Longitudinal waves are along the direction of propagation, e.g., along the $y$-direction in your second figure.
Transverse waves are not longitudinal---the displacement is perpendicular to the direction of propagation, e.g., in the $x$- or $z$-direction in your figure. These two types of transverse waves are in independent states of polarization. They can be combined to form linearly, circularly, or elliptically polarized waves.
A transverse wave in the $x$-$y$ plane (blue in the figure) is described by $A_x \cos(k y - \omega t) \hat x$. A general transverse wave propagating in the $y$-direction would look like $A_x \cos(k y - \omega t)\hat x + A_z \cos(k y - \omega t + \phi)\hat z,$ where $A_x,A_z \ge0$ and $-\pi < \phi \le \pi$.
If $\phi = 0$ or $\pi$ the wave is said to be linearly polarized.
If $A_x = A_z$ and $\phi = \pm \pi/2$ the wave is circularly polarized. (The circular polarization is left- or right-handed depending on the sign of $\phi$ and your convention for handedness.)
Otherwise the wave is elliptically polarized.

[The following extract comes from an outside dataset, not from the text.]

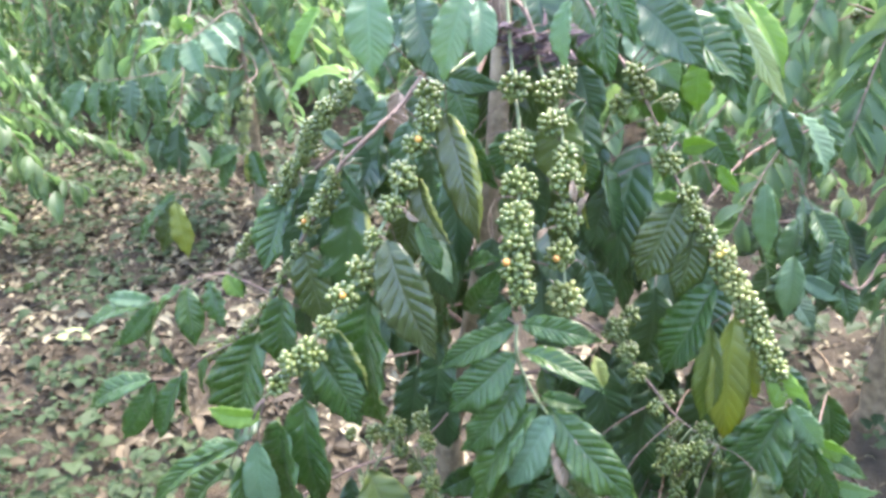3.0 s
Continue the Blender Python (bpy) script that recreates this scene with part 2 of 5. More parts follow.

Addendum: To describe a transverse wave propagating with wave vector ${\bf k}$ we must first find a unit vector orthogonal to ${\bf k}$, call it $\hat n$. This is one of the transverse directions. The other can be chosen to be $\hat k\times \hat n$. (It's a good exercise to show this is a unit vector orthogonal to $\hat k$ and $\hat n$.) Then a general transverse wave will be represented by $A \cos({\bf k}\cdot {\bf r} - \omega t)\hat n + B \cos({\bf k}\cdot {\bf r} - \omega t + \phi)\hat k\times \hat n,$ where $A,B \ge0$ and $-\pi < \phi \le \pi$. Replace $A_x,A_y$ with $A,B$ above to determine the type of polarization.
For example, if we want a linearly polarized wave propagating along the $\frac{1}{\sqrt{2}}(1,0,1)$ direction with polarization vector $\hat y = (0,1,0)$ we will find the wave described by $A \cos\left(\frac{1}{\sqrt{2}}k(x+z) - \omega t\right) \hat y.$ (Note that ${\bf k}\cdot {\bf r} = \frac{1}{\sqrt{2}}k(x+z)$.)